Wednesday, July 8, 2015

Are Gesture Based Inputs the Future of HMI and Embedded Machines?

The human hand is a wonder of anatomy. It is capable of precise and fine control, with pressure and texture sensitivity unrivaled by the capabilities of modern robotics. That’s why touch-based interfaces are growing increasingly popular as technology races to capture and quantify the information gathered by gesture, pressure, and touch.

Google Soli is a project announced at the 2015 Google I/O conference. Project Soli aims to incorporate the ability to capture gesture information and incorporate hand motions and signals into user interfaces for devices. While vision systems have already begun to make gesture-based interfaces possible,
Project Soli incorporates a new method for collecting data – radar.
Because Soli’s radar capabilities use sound frequencies, there are unique advantages for small embedded devices like smartphones and wearables. Radar can be embedded into a single chip, with no moving parts or cameras. It can detect motion through materials like plastics or glass.


Where We Are Now
Hardware designers have speculated for years that the current multi-touch technology available is a middle ground between the previous mouse and keyboard input devices to future gesture-based interfaces. Multi-touch is a vital technology. It allows us to remove peripheral input devices and interact directly with our machines through the screen. As this technology is adopted at breakneck speed, it’s easier to guess what might be available in the next generation of machine interface designs.

Muti-touch interfaces have also taught us how quickly we can adapt to new input methods. In the span of a decade, we’ve all learned to navigate screens through virtual buttons, swiping, pinching, and panning gestures. These routine gestures are already appearing in our industrial machines, where direct interaction with the application keeps attention focused on the information on the screen, improves operator safety, and makes upgrading or changing systems much easier.

Another important difference between multi-touch and gesture input is that with Multi-touch, gestures and feedback capabilities are limited to two dimensions. We can only interact with points on a flat screen, and our feedback is limited to the pressure of our fingers, or the vibrations of haptic feedback if it is employed.

What Better Gesture Recognition Might Mean for Interface Design
The aim of Project Soli is not only to quantify and interpret human gestures, but to refine them enough to make use of gestures without receiving interference from the environment. This is especially critical if gesture-based interfaces are to move beyond consumer electronics into the industrial world.

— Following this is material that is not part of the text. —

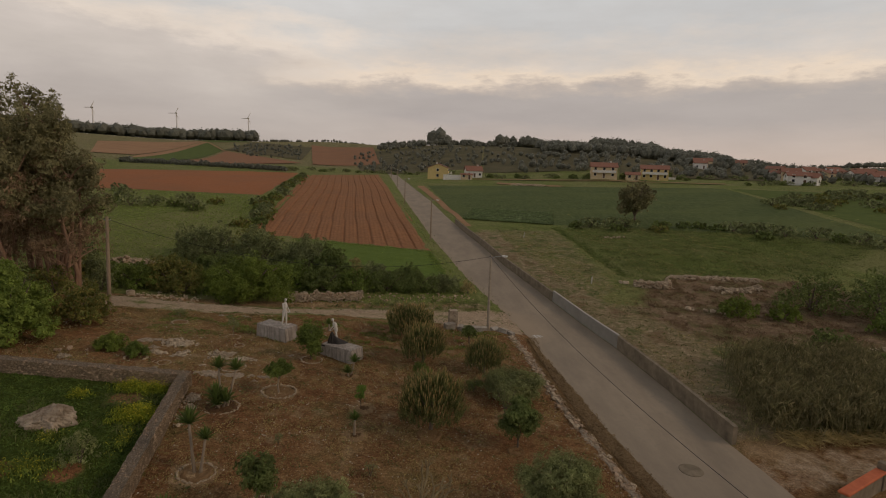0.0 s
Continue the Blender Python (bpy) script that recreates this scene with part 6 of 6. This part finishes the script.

Gesture-based controls may well change how we interact with machines, and it will only be a matter of time until they’re used in HMI and SCADA interfaces in the future. One advantage that gesture-based input has over current multi-touch input is that we can opt to remove the screen. If a gesture can start or stop a machine, rotate a dial, or trigger an OEE dashboard on a large overhead screen, then small screens on embedded HMIs are no longer necessary. The components of an embedded machine can shrink even further and will require much less computing power.

Gesture input may also improve operator safety further. If the operator’s hands aren’t near moving parts, there is a greatly reduced chance of onsite accidents. In addition, if operators are able to manipulate robotic parts with precise hand control, it will enable machines to function in otherwise dangerous environments, or work with materials in a sterile lab environment.

One way feedback is being implemented into 3D gesture technology is through the use of lasers that are able to create a sense of resistance in the form of a gritty or tingling sensation on the skin when the hand encounters virtual objects. We may see this incorporated into future iterations of gesture based controls.


It will be interesting to see where developments in user interfaces like Project Soli take us. Devices like Leap Motion, which relies on cameras and sensors, are already finding a place in the market. While we don’t yet know whether vision system technology or radar will prove to be the most practical solution in the end, there’s little doubt that three dimensional gesture based input will be coming to our interfaces in the near future.